Published on January 29th, 2013 | by Dean Carr
Government propose scrapping newspaper notices
Tucked inside a ponderous home office consultation document, Delivering the government’s policies to cut alcohol fuelled crime and anti-social behaviour, is a proposal to remove the legal requirement to post premises licence notices in regional newspapers.
You can jump straight to it- section 9.21, on page 40. The government’s standpoint is that newspaper notices are just another layer of bureaucracy, an expensive burden on businesses. They also suggest that ‘local people have opportunities to learn about applications online or by notices on the premises themselves.’
At present, a premises licence application or variation must be advertised by the business in a regional newspaper or circular. This is to make local people aware of the plans and allow them to voice opposition within the standard timeframe. For the same reason, a premises must display prominently a blue notice advertising the plans.
Opposition from the press industry to the proposal has already been fierce, spearheaded by the Newspaper Society (NS), which has branded the proposal ‘a new and dangerous threat to the public right to know’. The Guardian, meanwhile, has picked a particularly juicy line from the NS, and republished it as the headline: ‘Alcohol licences may be granted in secret, warn regional publishers’. The NS has reacted furiously to the estimated annual cost to the regional press industry, between £6.2m and £7.9, published in the Home Office’s impact assessment.
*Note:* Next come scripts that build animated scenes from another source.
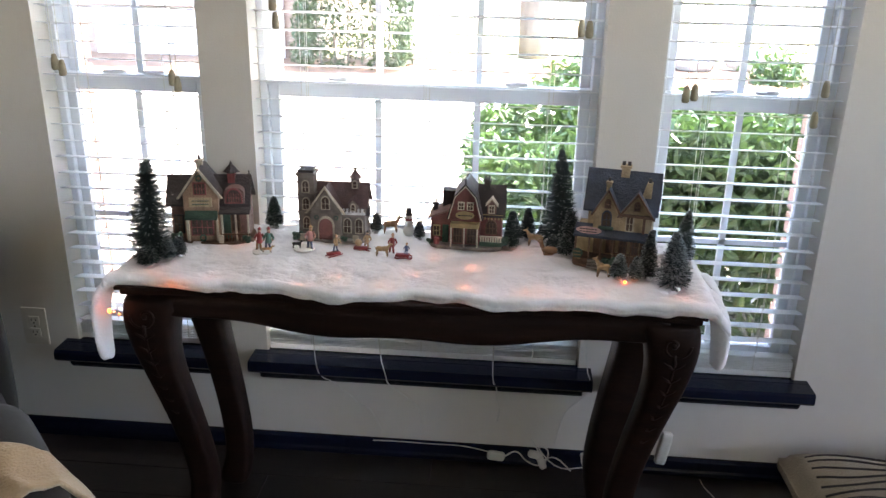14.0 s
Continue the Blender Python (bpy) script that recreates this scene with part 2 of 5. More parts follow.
box(bm, XE, XE + 0.15, YS, -4.9, -0.1, ZC); box(bm, XE, XE + 0.15, -0.45, 0.0, -0.1, ZC)
box(bm, XE, XE + 0.15, -4.9, -0.45, 2.55, ZC); box(bm, XE, XE + 0.15, -4.9, -0.45, -0.1, 1.25)
tagged(part("wall_east", bm, M_wall), "plain pale grey painted wall with an assumed wide high window", "wall", kind="structure")
# assumed window frame out of view, set high to place the daylight
bm = bmesh.new()
for a, b in ((-4.9, -4.84), (-3.43, -3.37), (-1.98, -1.92), (-0.51, -0.45)):
    box(bm, XE + 0.05, XE + 0.11, a, b, 1.25, 2.55)
for a, b in ((1.25, 1.31), (2.49, 2.55)):
    box(bm, XE + 0.06, XE + 0.10, -4.84, -0.51, a, b)
tagged(part("window_4", bm, M_vinyl), "assumed white framed wide window, out of view", "window", kind="structure")
bm = bmesh.new(); box(bm, XW - 0.15, XE + 0.15, YS - 0.15, 0.285, ZC, ZC + 0.2)
tagged(part("ceiling", bm, M_ceiling), "white matt painted ceiling", "ceiling", kind="structure")

# unseen block added over the ceiling to block light from behind the room
bm = bmesh.new(); box(bm, XW - 4.0, XE + 3.0, YS - 0.15, 0.285, ZC + 0.21, 5.8)
tagged(part("wall_upper", bm, M_brick), "unseen brick block added above the room to block light", "wall", kind="structure")

# baseboards with a chamfered top
def baseboard(name, x0, x1, m):
    bm = bmesh.new()
    prof = [(0, 0), (-0.018, 0), (-0.018, 0.012), (-0.014, 0.02), (-0.014, 0.046), (-0.006, 0.054), (0, 0.054)]
    a = [bm.verts.new(m @ Vector((x0, y, z))) for y, z in prof]
    b = [bm.verts.new(m @ Vector((x1, y, z))) for y, z in prof]
    for i in range(len(prof)):
        k = (i + 1) % len(prof)
        bm.faces.new((a[i], a[k], b[k], b[i]))
    bm.faces.new(a[::-1]); bm.faces.new(b)
    tagged(part(name, bm, M_navy, recalc=True), "low navy painted baseboard along the wall", "baseboard", kind="structure")
baseboard("baseboard_1", XW + 0.02, XE, pose(0, 0, ZF))
baseboard("baseboard_2", -5.5, -0.02, WEST @ pose(0, 0, ZF))

# ---- windows ----
def window(index, x0, x1, cols):
    w = thing("window_%d" % index, pose((x0 + x1) / 2, 0, Z0), "white vinyl single-hung window with muntin bars", "window", kind="structure")
    h, top, rail = (x1 - x0) / 2, Z1 - Z0, 1.058 - Z0
    bm = bmesh.new()
    for a, b in ((-h, -h + 0.020), (h - 0.020, h)):
        box(bm, a, b, 0.075, 0.165, 0.0, top)
    box(bm, -h + 0.020, h - 0.020, 0.075, 0.165, top - 0.035, top); box(bm, -h + 0.020, h - 0.020, 0.075, 0.165, 0.0, 0.022)
    bevel(part("window_frame", bm, M_vinyl, w), 0.003)
    a = h - 0.020
    for nm, z0, z1, y in (("lower_sash", 0.022, rail + 0.012, 0.092), ("upper_sash", rail - 0.02, top - 0.035, 0.124)):
        s = 0.027
        bm = bmesh.new()
        box(bm, -a, -a + s, y, y + 0.03, z0, z1); box(bm, a - s, a, y, y + 0.03, z0, z1)
        box(bm, -a + s, a - s, y, y + 0.03, z0, z0 + (0.036 if nm == "lower_sash" else 0.034)); box(bm, -a + s, a - s, y, y + 0.03, z1 - 0.034, z1)
        sash = bevel(part(nm, bm, M_vinyl, w), 0.003)
        bm = bmesh.new(); box(bm, -a + s, a - s, y + 0.013, y + 0.017, z0 + 0.034, z1 - 0.034)
        p = part("pane", bm, M_glass, sash); p.visible_shadow = False
        for i in range(1, cols):
            x = -a + s + (2 * a - 2 * s) * i / cols
            bm = bmesh.new(); box(bm, x - 0.0085, x + 0.0085, y + 0.009, y + 0.021, z0 + 0.034, z1 - 0.034)
            part("muntin", bm, M_vinyl, sash)
        rows = (0.37,) if nm == "lower_sash" else (0.365, 0.69)
        for z in rows:
            zz = z0 + z if nm == "upper_sash" else z
            bm = bmesh.new(); box(bm, -a + s, a - s, y + 0.009, y + 0.021, zz - 0.0075, zz + 0.0075)
            part("muntin", bm, M_vinyl, sash)
    bm = bmesh.new()   # rolled top of the lower sash, with its catches
    prism(bm, [(-a, rail + 0.012), (a, rail + 0.012), (a, rail + 0.024), (-a, rail + 0.024)], 0.078, 0.118)
    part("meeting_rail", bm, M_vinyl, w)
    for x in ((-0.55 * a, 0.55 * a) if cols == 3 else (-0.28 * a, 0.28 * a)):
        bm = bmesh.new(); soft_box(bm, (x, 0.093, rail + 0.030), (0.030, 0.010, 0.0045), 0.004, 3); soft_box(bm, (x + 0.012, 0.086, rail + 0.033), (0.016, 0.005, 0.004), 0.0035, 2)
        part("sash_lock", bm, M_vinyl, w, "white sash lock", True)
    # stool and apron of the window board
    bm = bmesh.new()
    box(bm, -h + 0.002, h - 0.002, -0.02, 0.075, -0.018, 0.0)
    prism(bm, [(-0.02, -0.032), (-0.075, -0.032), (-0.082, -0.024), (-0.082, -0.004), (-0.076, 0.004), (-0.02, 0.004)], -h - 0.036, h + 0.036, pose(0, 0, 0, 0, 0, 90) @ Matrix.Diagonal((1, -1, 1, 1)))
    prism(bm, [(0.0, -0.072), (-0.03, -0.072), (-0.036, -0.064), (-0.052, -0.038), (-0.052, -0.031), (0, -0.031)], -h - 0.014, h + 0.014, pose(0, 0, 0, 0, 0, 90) @ Matrix.Diagonal((1, -1, 1, 1)))
    box(bm, -h - 0.036, h + 0.036, -0.022, -0.001, -0.026, 0.004)
    part("window_sill", bm, M_navy, w, "glossy navy window board", recalc=True)
    return w

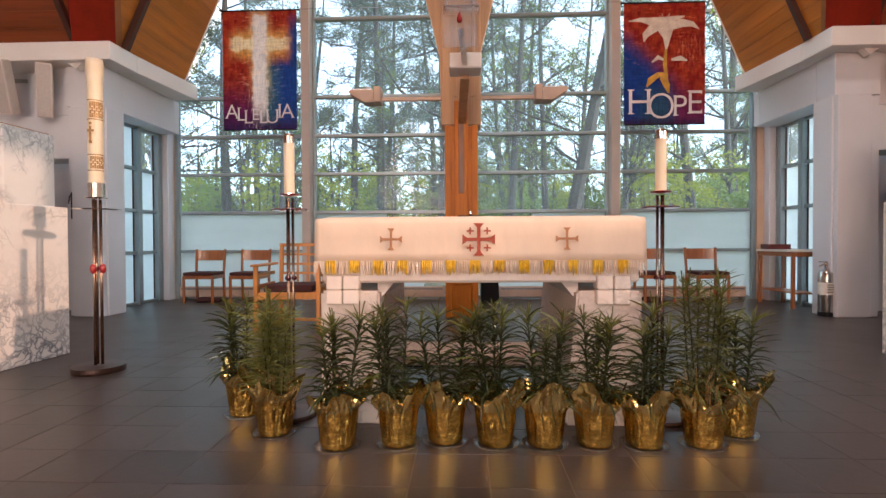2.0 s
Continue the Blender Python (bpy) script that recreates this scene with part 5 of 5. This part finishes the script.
def build_kneeler(x, y, w, d, h, turn):
    t = root("hassock", "dark maroon kneeling cushion on the floor under a chair", "cushion", group="kneeling cushions", at=pose(x, y, 0, 0, 0, turn))
    part("pad", cushion(bmesh.new(), -w / 2, w / 2, -d / 2, d / 2, 0.012, h), M_MAROON, t)
    part("piping", boxes((-w / 2 - 0.004, w / 2 + 0.004, -d / 2 - 0.004, d / 2 + 0.004, 0.0, 0.011), bevel=0.003), M_BLACK, t)


for args in ((-3.55, 8.32, 0.34, 0.20, 0.075, 12), (-2.78, 8.30, 0.30, 0.16, 0.07, -25), (2.50, 8.28, 0.34, 0.20, 0.085, 0), (3.42, 8.34, 0.28, 0.18, 0.07, 5), (4.18, 8.30, 0.24, 0.20, 0.07, 35)):
    build_kneeler(*args)

bm = bmesh.new()
rows_ = []
for j in range(7):
    rows_.append([bm.verts.new((-1.15 + 0.06 * i, 8.20 + 0.05 * j, 0.487 + 0.022 * abs(noise.noise(Vector((i * 0.9, j * 0.8, 3)))) - (0.02 if False else 0))) for i in range(9)])
for a, b in zip(rows_, rows_[1:]):
    for i in range(8):
        bm.faces.new((a[i], a[i + 1], b[i + 1], b[i]))
bmesh.ops.solidify(bm, geom=bm.faces[:], thickness=0.004)
thing("folded_vestment", bm, M_PAPER, "pale folded cloth lying across two chair seats", "cloth", smooth=True)


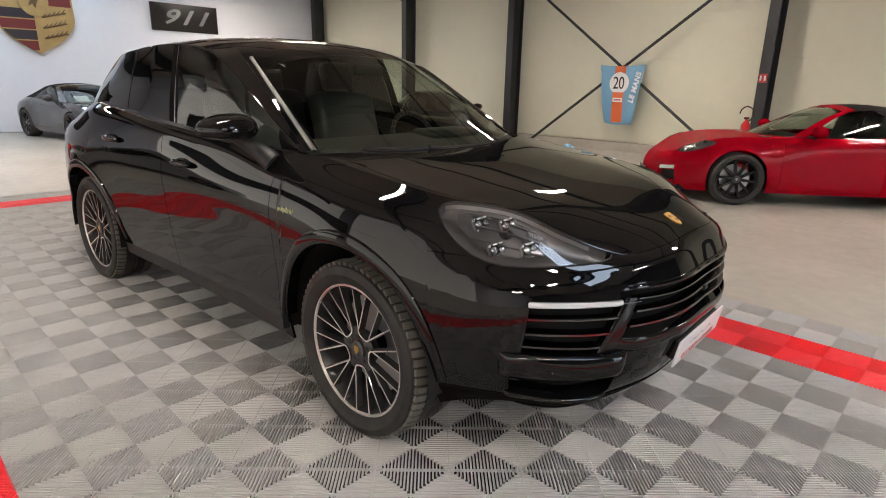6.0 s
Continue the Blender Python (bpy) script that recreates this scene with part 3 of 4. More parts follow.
# bonnet: a patch between its leading edge, the wing lines and the cowl
NA, NB = 48, 41
hood_lead = lambda b: body.at(b * 1.93, b * 0 + 5.45)
hood_side = lambda a: body.at(2.0 + 6.0 * a, a * 0 + 6.0)
centre = spline(((0.108, 0.883), (0.18, 0.921), (0.30, 0.960), (0.5, 1.014), (0.9, 1.082), (1.28, 1.124)), NA)
aa, bb = np.linspace(0, 1, NA), np.linspace(0, 1, NB)
lead, side = hood_lead(bb), hood_side(aa)
side = side + (lead[-1] - side[0]) * (1 - aa[:, None]) ** 8
mid = np.stack([aa * 0, centre[:, 0], centre[:, 1]], 1)
mid = mid + (lead[0] - mid[0]) * (1 - aa[:, None]) ** 4
cowl = np.stack([bb * side[-1][0], mid[-1][1] + (side[-1][1] - mid[-1][1]) * bb**2.2, mid[-1][2] + (side[-1][2] - mid[-1][2]) * bb**2], 1)
A, B = aa[:, None, None], bb[None, :, None]
W = np.concatenate([B, B**2, B**2], -1)  # the crown is level across the middle line
across = mid[:, None] * (1 - W) + side[:, None] * W
lead_bow = lead[None] - (lead[0] * (1 - W) + lead[-1] * W)  # the bow of the leading edge dies out a short way up the bonnet
cowl_bow = cowl[None] - (cowl[0] * (1 - W) + cowl[-1] * W)
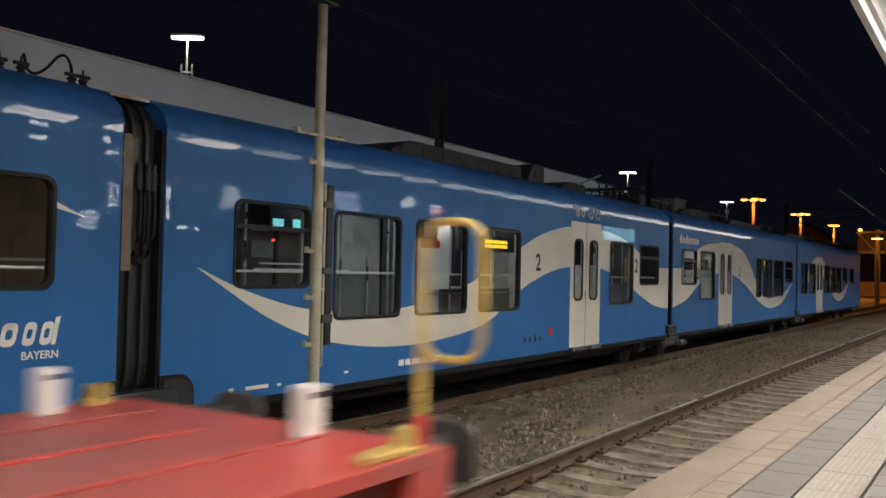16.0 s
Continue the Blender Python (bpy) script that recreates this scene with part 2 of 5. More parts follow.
def writing(name, text, size, mat, parent, m, label=""):
    """Letters as a thin mesh, lying in the xy plane of the pose m."""
    cu = bpy.data.curves.new(name, "FONT")
    cu.body, cu.size, cu.extrude, cu.offset = text, size, 0.001, size * 0.02
    tmp = bpy.data.objects.new(name, cu)
    scene.collection.objects.link(tmp)
    me = bpy.data.meshes.new_from_object(tmp.evaluated_get(bpy.context.evaluated_depsgraph_get()))
    bpy.data.objects.remove(tmp)
    me.materials.clear()
    me.materials.append(mat)
    ob = new(name, me)
    ob.parent = parent
    ob.matrix_basis = m
    return tagged(ob, label=label)


def loop_pts(x, y0, y1, z0, z1, r=0.06, n=4):
    return [(x, p, q) for p, q in rounded(y0, y1, z0, z1, r, n)]


# ---- ground, tracks, platform ----
part("ground", Shape().box(-300, 900, -400, 600, -1.2, -0.42), BALLAST, None)
tagged(bpy.data.objects["ground"], "dark brown trodden earth and gravel of the railway yard", "ground", kind="structure")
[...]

The voice of newspaper opposition is likely to remain loud, but an equal noise should be made on behalf of the thousands of businesses, usually small businesses, who have to pay for the notices. In our experience, regional newspaper adverts for these mandatory notices range enormously in price. At the low end of the spectrum are adverts costing £110-£150. In cities such as Birmingham, London, Manchester and Leeds, the metropolitan centres of licensed retail, adverts are routinely billed at £650.
It would seem that the government have picked up on this. Using statistics from 2008-09 and 2009-10 (and remaining true to them) the impact assessment document estimates that 17,648 adverts for applications and variations are issued in a typical year. Their estimate of the annual cost to the regional press of removing the need for notices (£6.2m-£7.9m) suggests that the average advert costs between £351 and £448. Given that a variation, in particular, can be carried out relatively cheaply, this is a massive additional cost.
There is a fair case to be made that what began as a common sense requirement to advertise change has been derailed by the greed of major city newspapers. At the same time, regional newspapers will justifiably panic if new blow to their role in local society is delivered (the suggestion that local people might instead find out online must rub salt in the wound). It is unfortunate that the price range of a licence notice cannot realistically be fixed by law to a reasonable level, avoiding the need for more sweeping reform.
Nevertheless, it is a gross exaggeration to suggest that licensing will be carried out ‘in secret’. As the Home Office’s impact assessment points out, plans for premises licence applications or variations will be clearly visible to most local people via the blue notices on buildings. Will local people read about in online- who knows?